* **Exercise aim**: Locate the line bearing "for t, m in" in the material below, then reproduce it and each following line up to and including the line bearing "carried.keyframe_insert(path, frame=frame(t))".

* **Supplied data**:
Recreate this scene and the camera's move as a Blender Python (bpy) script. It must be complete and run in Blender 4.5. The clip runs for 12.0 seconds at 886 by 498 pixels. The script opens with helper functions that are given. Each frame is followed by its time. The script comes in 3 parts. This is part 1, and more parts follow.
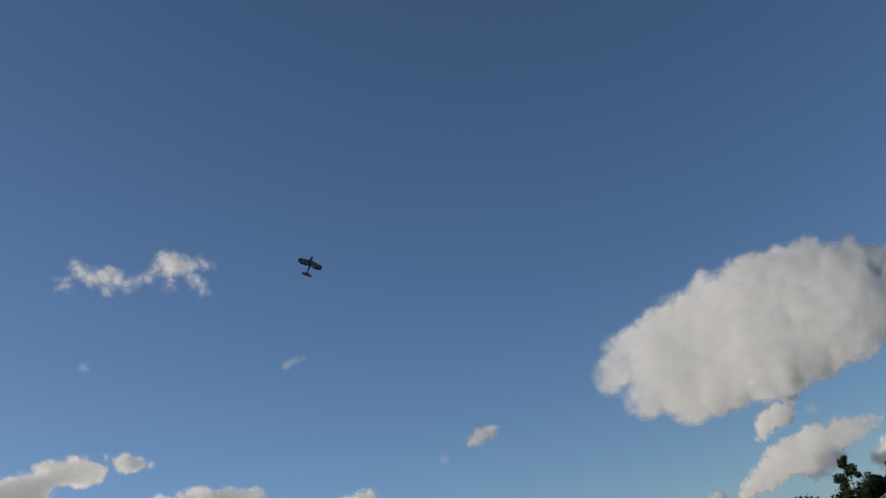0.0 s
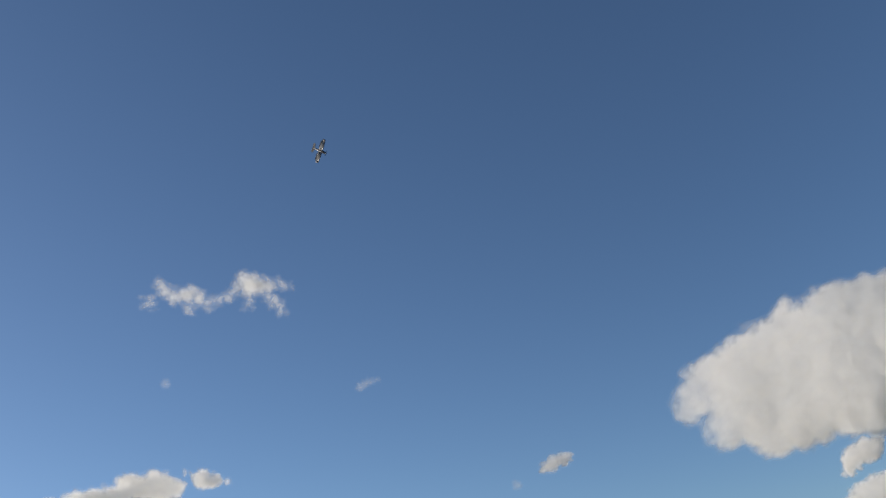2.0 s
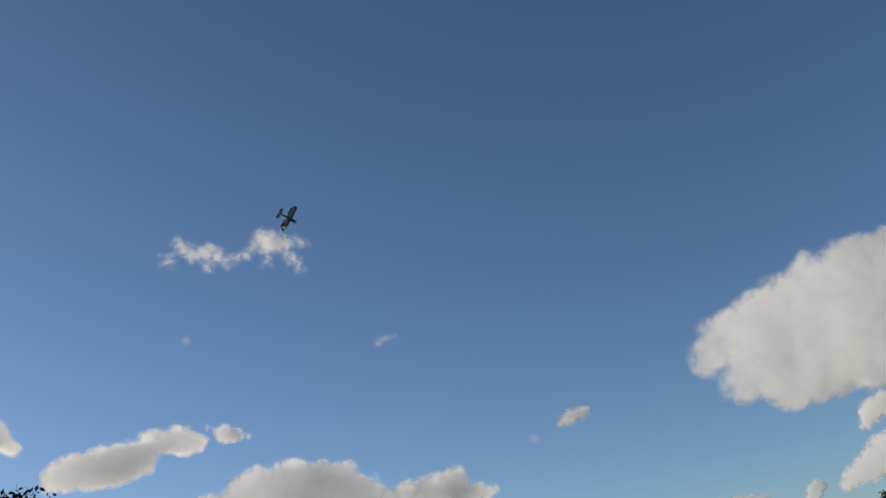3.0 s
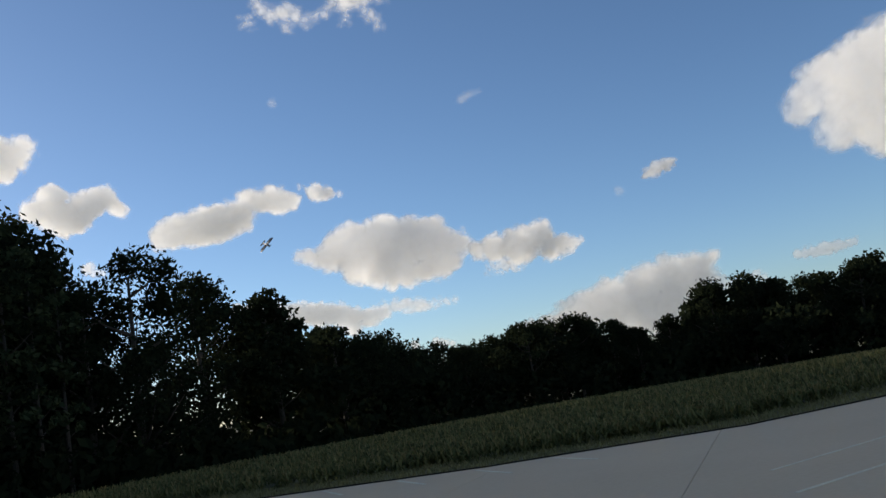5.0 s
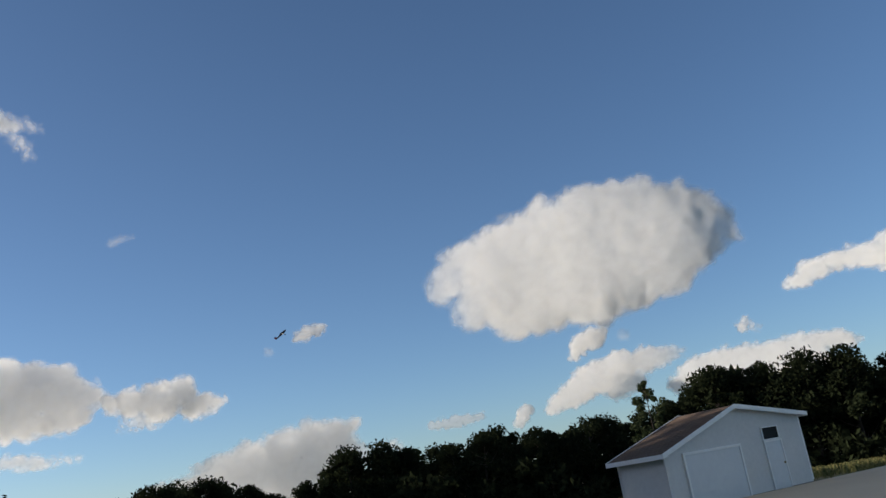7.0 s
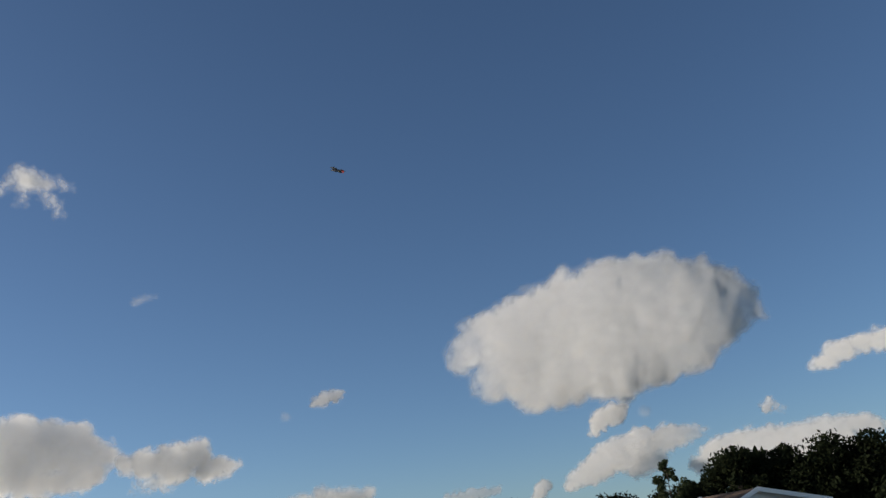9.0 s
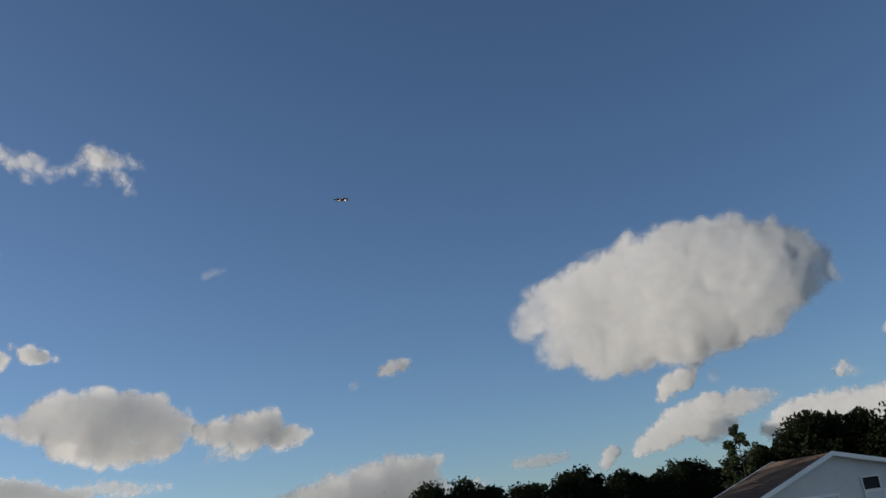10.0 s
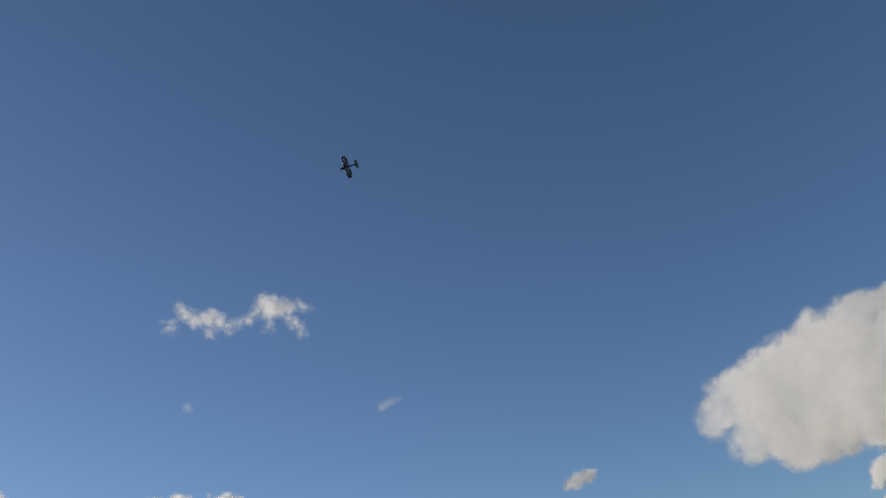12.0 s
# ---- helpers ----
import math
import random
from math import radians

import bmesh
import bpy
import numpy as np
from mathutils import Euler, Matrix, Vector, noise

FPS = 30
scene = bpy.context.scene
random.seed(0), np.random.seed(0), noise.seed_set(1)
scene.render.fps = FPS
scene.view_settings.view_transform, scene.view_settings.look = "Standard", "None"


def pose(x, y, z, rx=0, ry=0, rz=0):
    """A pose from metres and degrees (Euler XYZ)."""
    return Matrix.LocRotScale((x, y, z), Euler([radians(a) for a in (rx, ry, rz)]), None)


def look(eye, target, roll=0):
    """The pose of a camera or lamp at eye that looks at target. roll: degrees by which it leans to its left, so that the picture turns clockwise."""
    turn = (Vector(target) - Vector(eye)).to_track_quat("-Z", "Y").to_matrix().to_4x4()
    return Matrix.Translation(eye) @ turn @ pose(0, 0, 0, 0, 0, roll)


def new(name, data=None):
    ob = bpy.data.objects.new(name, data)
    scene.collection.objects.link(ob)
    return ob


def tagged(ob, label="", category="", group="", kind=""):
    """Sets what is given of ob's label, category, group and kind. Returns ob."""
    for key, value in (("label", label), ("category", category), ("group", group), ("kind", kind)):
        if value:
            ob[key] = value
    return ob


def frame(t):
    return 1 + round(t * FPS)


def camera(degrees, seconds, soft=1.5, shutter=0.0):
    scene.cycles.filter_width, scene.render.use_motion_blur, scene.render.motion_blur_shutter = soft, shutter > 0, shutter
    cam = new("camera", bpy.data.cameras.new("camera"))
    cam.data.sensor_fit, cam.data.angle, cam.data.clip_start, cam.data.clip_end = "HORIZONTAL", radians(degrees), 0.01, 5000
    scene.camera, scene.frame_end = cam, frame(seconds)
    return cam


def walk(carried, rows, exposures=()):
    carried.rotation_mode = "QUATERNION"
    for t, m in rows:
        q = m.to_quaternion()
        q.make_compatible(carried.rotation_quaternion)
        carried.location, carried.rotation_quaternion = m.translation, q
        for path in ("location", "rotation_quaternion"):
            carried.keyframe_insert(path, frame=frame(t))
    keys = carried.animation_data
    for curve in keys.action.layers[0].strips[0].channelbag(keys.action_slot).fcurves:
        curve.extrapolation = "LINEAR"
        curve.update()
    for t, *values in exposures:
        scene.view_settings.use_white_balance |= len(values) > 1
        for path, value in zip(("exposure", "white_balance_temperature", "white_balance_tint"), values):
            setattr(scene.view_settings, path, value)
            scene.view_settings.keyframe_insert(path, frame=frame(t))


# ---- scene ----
cam = camera(52.0, 12.0, soft=1.45)
EYE = (0.0, 0.0, 2.0)
TURNS = [
    (0.0, 113.36, 12.47, 1.57),
    (0.5, 114.81, 9.79, -0.04),
    (1.0, 116.16, 8.79, 1.23),
    (1.5, 116.50, 9.65, 4.46),
    (2.0, 115.63, 9.90, 5.69),
    (2.5, 114.16, 9.94, 6.02),
    (3.0, 113.06, 9.87, 6.84),
    (3.5, 109.90, 9.47, 11.24),
    (3.7, 108.54, 9.65, 15.00),
    (5.3, 97.98, 9.22, 10.88),
    (5.5, 97.96, 9.52, 8.80),
    (6.0, 98.51, 11.95, 1.65),
    (6.5, 101.02, 12.18, -5.79),
    (7.0, 105.04, 9.44, -10.15),
    (7.5, 108.67, 8.90, -10.34),
    (7.7, 108.98, 9.11, -9.67),
    (9.3, 109.56, 6.93, -9.11),
    (9.5, 109.16, 6.82, -8.55),
    (10.0, 108.05, 7.34, -5.11),
    (10.5, 108.00, 8.55, -2.10),
    (11.0, 112.43, 9.56, 1.42),
    (11.5, 115.88, 10.45, 4.61),
    (12.0, 117.07, 10.54, 7.32),
]
walk(cam, [(t, pose(*EYE, rx, ry, rz)) for t, rx, ry, rz in TURNS], exposures=[
    (0.0, -0.04, 6900, 12), (1.0, 0.11, 6900, 12), (2.5, 0.18, 6900, 12), (3.4, 0.04, 6900, 12), (4.4, 0.31, 6900, 12), (5.3, 0.48, 6900, 12),
    (6.3, 0.51, 6900, 12), (7.2, 0.26, 6900, 12), (8.0, 0.06, 6900, 12), (9.5, -0.02, 6900, 12), (11.0, 0.01, 6900, 12), (12.0, 0.06, 6900, 12),
])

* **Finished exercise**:
    for t, m in rows:
        q = m.to_quaternion()
        q.make_compatible(carried.rotation_quaternion)
        carried.location, carried.rotation_quaternion = m.translation, q
        for path in ("location", "rotation_quaternion"):
            carried.keyframe_insert(path, frame=frame(t))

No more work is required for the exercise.